--- START OF DATASET EXTRACT ---
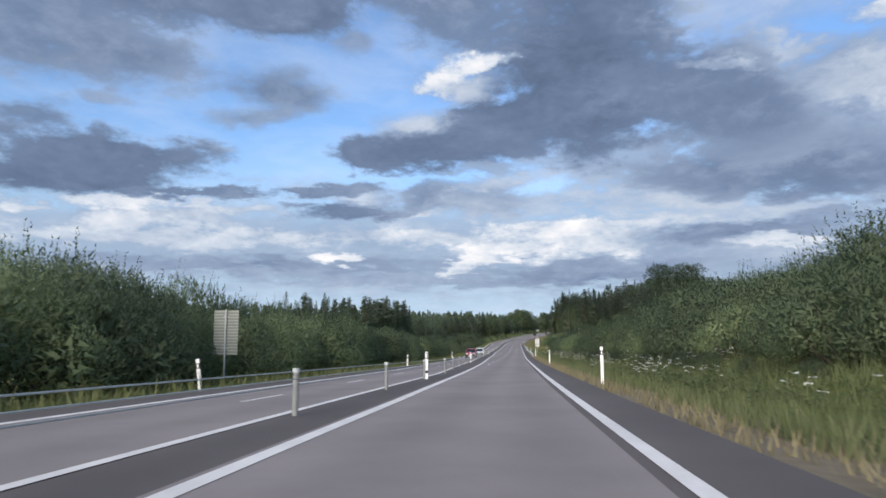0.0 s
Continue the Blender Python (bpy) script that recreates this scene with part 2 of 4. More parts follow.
# torn clouds over the clear blue to the side
cloud(22.9, 29.0, 2.0, 0.79, 0.74, 0.80, 0.70, 1.2, 16)
cloud(19.5, 30.7, 3.1, 0.87, 0.63, 0.60, 0.70, 0.9, 3)
cloud(25.7, 26.6, 5.3, 3.08, 0.65, 0.45, 0.80, 0.9, -10)
cloud(37.3, 25.0, 4.4, 0.45, 0.72, 0.70, 0.60, 0.9, -11)
cloud(34.8, 28.1, 5.5, 1.05, 0.61, 0.40, 0.80, 0.9, -14)
# the dark roof overhead
cloud(-22.4, 28.6, 14.1, 3.46, 0.16, 1.00, 0.35, 0.6, 9)
cloud(-14.1, 27.5, 6.5, 2.28, 0.14, 1.00, 0.35, 0.6, 7)
cloud(-1.8, 30.8, 14.0, 3.34, 0.26, 0.95, 0.40, 0.6, 2)
cloud(10.9, 31.7, 7.1, 3.09, 0.14, 0.97, 0.40, 0.6, -4)
cloud(-17.1, 29.5, 12.3, 3.57, 0.22, 0.97, 0.40, 0.6, 14)
cloud(10.3, 33.7, 10.1, 3.53, 0.22, 0.95, 0.45, 0.6, 1)
cloud(-0.6, 31.6, 4.7, 1.97, 0.43, 0.60, 0.70, 0.8, 6)
cloud(-27.2, 22.8, 4.5, 1.78, 0.32, 0.85, 0.50, 0.7, 3)
cloud(-9.0, 25.3, 2.3, 0.73, 0.34, 0.80, 0.60, 0.7, 4)
cloud(-27.1, 21.8, 6.7, 1.69, 0.30, 0.85, 0.50, 0.7, 4)
cloud(-35.1, 23.1, 7.9, 3.09, 0.28, 0.95, 0.45, 0.6, 14)
# lone clouds in the clear gap
cloud(-15.1, 20.9, 5.0, 1.46, 0.28, 0.95, 0.60, 0.6, -6)
cloud(-17.3, 18.7, 3.3, 0.91, 0.36, 0.85, 0.60, 0.7, 6)
cloud(-29.4, 18.9, 1.6, 0.46, 0.36, 0.75, 0.60, 0.8, 5)
cloud(-34.5, 16.8, 3.2, 0.97, 0.24, 0.90, 0.50, 0.7, 6)
cloud(-21.7, 15.9, 1.8, 0.32, 0.72, 0.55, 0.70, 0.9, -1)
# long dark bank with its tail
cloud(-29.1, 14.6, 7.7, 1.82, 0.20, 1.00, 0.32, 0.6, 3)
cloud(-31.2, 12.4, 9.4, 1.36, 0.16, 1.00, 0.35, 0.6, 5)
cloud(-22.6, 12.1, 8.7, 0.41, 0.26, 0.95, 0.45, 0.6, 2)
cloud(-11.0, 13.1, 4.9, 0.44, 0.26, 0.95, 0.45, 0.7, 7)
cloud(-9.4, 11.1, 4.7, 0.84, 0.22, 0.95, 0.40, 0.7, 4)
cloud(-13.4, 11.6, 1.4, 0.34, 0.34, 0.85, 0.50, 0.7, 2)
cloud(-2.1, 12.8, 3.3, 1.34, 0.34, 0.90, 0.45, 0.7, 4)
cloud(3.2, 12.5, 4.3, 1.39, 0.45, 0.90, 0.50, 0.7, -1)
cloud(4.2, 13.6, 3.6, 0.44, 0.65, 0.70, 0.60, 0.8, 4)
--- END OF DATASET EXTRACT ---
YOUR TASK:
Make an exact copy of the listing above. Do not include the pictures.

OUTPUT OF THE TASK:
0.0 s
Continue the Blender Python (bpy) script that recreates this scene with part 2 of 4. More parts follow.
# torn clouds over the clear blue to the side
cloud(22.9, 29.0, 2.0, 0.79, 0.74, 0.80, 0.70, 1.2, 16)
cloud(19.5, 30.7, 3.1, 0.87, 0.63, 0.60, 0.70, 0.9, 3)
cloud(25.7, 26.6, 5.3, 3.08, 0.65, 0.45, 0.80, 0.9, -10)
cloud(37.3, 25.0, 4.4, 0.45, 0.72, 0.70, 0.60, 0.9, -11)
cloud(34.8, 28.1, 5.5, 1.05, 0.61, 0.40, 0.80, 0.9, -14)
# the dark roof overhead
cloud(-22.4, 28.6, 14.1, 3.46, 0.16, 1.00, 0.35, 0.6, 9)
cloud(-14.1, 27.5, 6.5, 2.28, 0.14, 1.00, 0.35, 0.6, 7)
cloud(-1.8, 30.8, 14.0, 3.34, 0.26, 0.95, 0.40, 0.6, 2)
cloud(10.9, 31.7, 7.1, 3.09, 0.14, 0.97, 0.40, 0.6, -4)
cloud(-17.1, 29.5, 12.3, 3.57, 0.22, 0.97, 0.40, 0.6, 14)
cloud(10.3, 33.7, 10.1, 3.53, 0.22, 0.95, 0.45, 0.6, 1)
cloud(-0.6, 31.6, 4.7, 1.97, 0.43, 0.60, 0.70, 0.8, 6)
cloud(-27.2, 22.8, 4.5, 1.78, 0.32, 0.85, 0.50, 0.7, 3)
cloud(-9.0, 25.3, 2.3, 0.73, 0.34, 0.80, 0.60, 0.7, 4)
cloud(-27.1, 21.8, 6.7, 1.69, 0.30, 0.85, 0.50, 0.7, 4)
cloud(-35.1, 23.1, 7.9, 3.09, 0.28, 0.95, 0.45, 0.6, 14)
# lone clouds in the clear gap
cloud(-15.1, 20.9, 5.0, 1.46, 0.28, 0.95, 0.60, 0.6, -6)
cloud(-17.3, 18.7, 3.3, 0.91, 0.36, 0.85, 0.60, 0.7, 6)
cloud(-29.4, 18.9, 1.6, 0.46, 0.36, 0.75, 0.60, 0.8, 5)
cloud(-34.5, 16.8, 3.2, 0.97, 0.24, 0.90, 0.50, 0.7, 6)
cloud(-21.7, 15.9, 1.8, 0.32, 0.72, 0.55, 0.70, 0.9, -1)
# long dark bank with its tail
cloud(-29.1, 14.6, 7.7, 1.82, 0.20, 1.00, 0.32, 0.6, 3)
cloud(-31.2, 12.4, 9.4, 1.36, 0.16, 1.00, 0.35, 0.6, 5)
cloud(-22.6, 12.1, 8.7, 0.41, 0.26, 0.95, 0.45, 0.6, 2)
cloud(-11.0, 13.1, 4.9, 0.44, 0.26, 0.95, 0.45, 0.7, 7)
cloud(-9.4, 11.1, 4.7, 0.84, 0.22, 0.95, 0.40, 0.7, 4)
cloud(-13.4, 11.6, 1.4, 0.34, 0.34, 0.85, 0.50, 0.7, 2)
cloud(-2.1, 12.8, 3.3, 1.34, 0.34, 0.90, 0.45, 0.7, 4)
cloud(3.2, 12.5, 4.3, 1.39, 0.45, 0.90, 0.50, 0.7, -1)
cloud(4.2, 13.6, 3.6, 0.44, 0.65, 0.70, 0.60, 0.8, 4)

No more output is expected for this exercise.